DATA BLOCK:
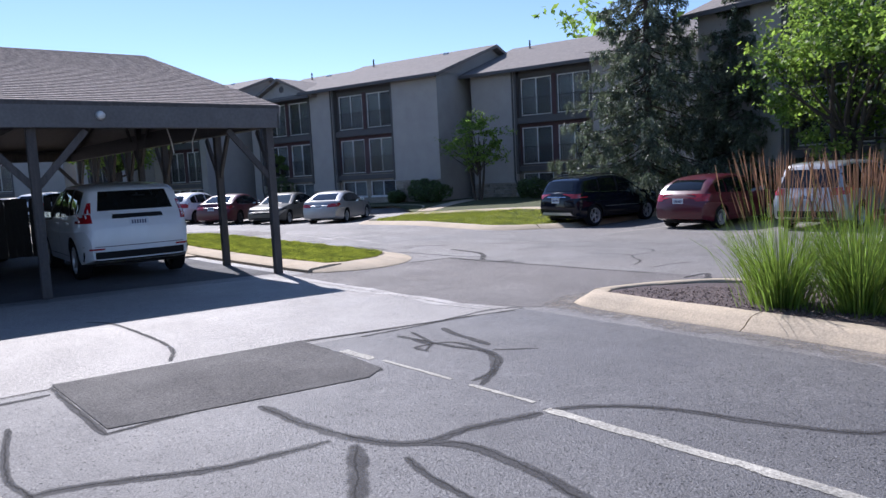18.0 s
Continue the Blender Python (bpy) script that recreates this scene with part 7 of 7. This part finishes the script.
seal([(-3.71, 10.26), (-3.60, 10.53), (-3.44, 10.80), (-3.38, 11.23), (-3.33, 11.77), (-3.30, 12.55), (-3.28, 13.66), (-3.17, 14.86), (-2.97, 16.26)], 0.197, "T")
seal([(-3.53, 10.56), (-3.70, 10.86), (-3.68, 11.12), (-3.47, 11.40)], 0.126, "W")
seal([(-3.47, 10.63), (-3.48, 10.73), (-3.43, 11.02), (-3.36, 11.45)], 0.082, "T")
seal([(-3.19, 10.41), (-3.18, 10.71), (-3.11, 10.96), (-2.98, 11.26), (-2.79, 11.46), (-2.52, 11.62), (-2.19, 11.71), (-1.87, 11.74), (-1.52, 11.82)], 0.090, "T")
seal([(-2.24, 11.74), (-2.29, 12.15), (-2.49, 12.82), (-2.83, 13.33), (-3.04, 13.57)], 0.153, "W")
seal([(-3.99, 12.27), (-4.04, 12.76), (-3.84, 13.06), (-3.52, 13.13), (-3.32, 13.04)], 0.090, "W")
seal([(-3.85, 10.16), (-3.80, 10.29), (-3.62, 10.48)], 0.082, "T")
seal([(-3.24, 10.34), (-3.42, 10.43), (-3.49, 10.32)], 0.115, "T")
seal([(-4.60, 15.32), (-3.72, 14.99), (-3.34, 14.94)], 0.041, "T")
seal([(-2.96, 13.75), (-2.95, 14.48), (-2.79, 15.18), (-2.41, 15.55), (-1.87, 16.06), (-1.32, 16.47)], 0.082, "T")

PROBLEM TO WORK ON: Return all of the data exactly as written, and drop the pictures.

FINISHED ANSWER:
18.0 s
Continue the Blender Python (bpy) script that recreates this scene with part 7 of 7. This part finishes the script.
seal([(-3.71, 10.26), (-3.60, 10.53), (-3.44, 10.80), (-3.38, 11.23), (-3.33, 11.77), (-3.30, 12.55), (-3.28, 13.66), (-3.17, 14.86), (-2.97, 16.26)], 0.197, "T")
seal([(-3.53, 10.56), (-3.70, 10.86), (-3.68, 11.12), (-3.47, 11.40)], 0.126, "W")
seal([(-3.47, 10.63), (-3.48, 10.73), (-3.43, 11.02), (-3.36, 11.45)], 0.082, "T")
seal([(-3.19, 10.41), (-3.18, 10.71), (-3.11, 10.96), (-2.98, 11.26), (-2.79, 11.46), (-2.52, 11.62), (-2.19, 11.71), (-1.87, 11.74), (-1.52, 11.82)], 0.090, "T")
seal([(-2.24, 11.74), (-2.29, 12.15), (-2.49, 12.82), (-2.83, 13.33), (-3.04, 13.57)], 0.153, "W")
seal([(-3.99, 12.27), (-4.04, 12.76), (-3.84, 13.06), (-3.52, 13.13), (-3.32, 13.04)], 0.090, "W")
seal([(-3.85, 10.16), (-3.80, 10.29), (-3.62, 10.48)], 0.082, "T")
seal([(-3.24, 10.34), (-3.42, 10.43), (-3.49, 10.32)], 0.115, "T")
seal([(-4.60, 15.32), (-3.72, 14.99), (-3.34, 14.94)], 0.041, "T")
seal([(-2.96, 13.75), (-2.95, 14.48), (-2.79, 15.18), (-2.41, 15.55), (-1.87, 16.06), (-1.32, 16.47)], 0.082, "T")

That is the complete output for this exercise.